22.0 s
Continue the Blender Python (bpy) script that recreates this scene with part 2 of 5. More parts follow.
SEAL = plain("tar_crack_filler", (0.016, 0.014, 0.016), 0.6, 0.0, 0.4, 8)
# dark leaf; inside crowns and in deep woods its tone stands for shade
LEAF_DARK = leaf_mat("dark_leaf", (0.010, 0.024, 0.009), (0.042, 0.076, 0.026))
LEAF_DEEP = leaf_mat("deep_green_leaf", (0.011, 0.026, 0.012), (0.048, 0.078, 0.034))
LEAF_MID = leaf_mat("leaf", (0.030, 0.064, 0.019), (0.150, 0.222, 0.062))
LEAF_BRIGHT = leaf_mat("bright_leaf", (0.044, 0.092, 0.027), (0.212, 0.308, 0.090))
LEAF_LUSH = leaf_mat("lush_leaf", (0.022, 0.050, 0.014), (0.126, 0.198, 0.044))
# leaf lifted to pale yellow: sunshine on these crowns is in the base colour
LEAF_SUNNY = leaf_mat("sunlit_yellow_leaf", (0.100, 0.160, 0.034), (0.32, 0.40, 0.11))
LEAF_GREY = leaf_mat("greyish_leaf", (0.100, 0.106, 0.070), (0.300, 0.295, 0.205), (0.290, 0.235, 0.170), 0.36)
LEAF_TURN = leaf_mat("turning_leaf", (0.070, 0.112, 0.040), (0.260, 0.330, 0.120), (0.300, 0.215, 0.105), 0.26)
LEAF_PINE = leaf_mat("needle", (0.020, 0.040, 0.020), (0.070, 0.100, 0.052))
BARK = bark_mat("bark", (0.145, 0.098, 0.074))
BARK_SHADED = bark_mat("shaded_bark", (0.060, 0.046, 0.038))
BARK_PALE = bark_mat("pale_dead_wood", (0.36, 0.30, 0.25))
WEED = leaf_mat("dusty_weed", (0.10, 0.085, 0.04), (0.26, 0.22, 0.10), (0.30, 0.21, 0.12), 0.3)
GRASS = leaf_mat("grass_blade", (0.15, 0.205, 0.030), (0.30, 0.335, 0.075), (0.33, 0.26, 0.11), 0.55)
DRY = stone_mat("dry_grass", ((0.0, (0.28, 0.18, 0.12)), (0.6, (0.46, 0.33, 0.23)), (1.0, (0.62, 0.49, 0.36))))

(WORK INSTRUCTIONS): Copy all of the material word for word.

(SOLVED EXERCISE):
22.0 s
Continue the Blender Python (bpy) script that recreates this scene with part 2 of 5. More parts follow.
SEAL = plain("tar_crack_filler", (0.016, 0.014, 0.016), 0.6, 0.0, 0.4, 8)
# dark leaf; inside crowns and in deep woods its tone stands for shade
LEAF_DARK = leaf_mat("dark_leaf", (0.010, 0.024, 0.009), (0.042, 0.076, 0.026))
LEAF_DEEP = leaf_mat("deep_green_leaf", (0.011, 0.026, 0.012), (0.048, 0.078, 0.034))
LEAF_MID = leaf_mat("leaf", (0.030, 0.064, 0.019), (0.150, 0.222, 0.062))
LEAF_BRIGHT = leaf_mat("bright_leaf", (0.044, 0.092, 0.027), (0.212, 0.308, 0.090))
LEAF_LUSH = leaf_mat("lush_leaf", (0.022, 0.050, 0.014), (0.126, 0.198, 0.044))
# leaf lifted to pale yellow: sunshine on these crowns is in the base colour
LEAF_SUNNY = leaf_mat("sunlit_yellow_leaf", (0.100, 0.160, 0.034), (0.32, 0.40, 0.11))
LEAF_GREY = leaf_mat("greyish_leaf", (0.100, 0.106, 0.070), (0.300, 0.295, 0.205), (0.290, 0.235, 0.170), 0.36)
LEAF_TURN = leaf_mat("turning_leaf", (0.070, 0.112, 0.040), (0.260, 0.330, 0.120), (0.300, 0.215, 0.105), 0.26)
LEAF_PINE = leaf_mat("needle", (0.020, 0.040, 0.020), (0.070, 0.100, 0.052))
BARK = bark_mat("bark", (0.145, 0.098, 0.074))
BARK_SHADED = bark_mat("shaded_bark", (0.060, 0.046, 0.038))
BARK_PALE = bark_mat("pale_dead_wood", (0.36, 0.30, 0.25))
WEED = leaf_mat("dusty_weed", (0.10, 0.085, 0.04), (0.26, 0.22, 0.10), (0.30, 0.21, 0.12), 0.3)
GRASS = leaf_mat("grass_blade", (0.15, 0.205, 0.030), (0.30, 0.335, 0.075), (0.33, 0.26, 0.11), 0.55)
DRY = stone_mat("dry_grass", ((0.0, (0.28, 0.18, 0.12)), (0.6, (0.46, 0.33, 0.23)), (1.0, (0.62, 0.49, 0.36))))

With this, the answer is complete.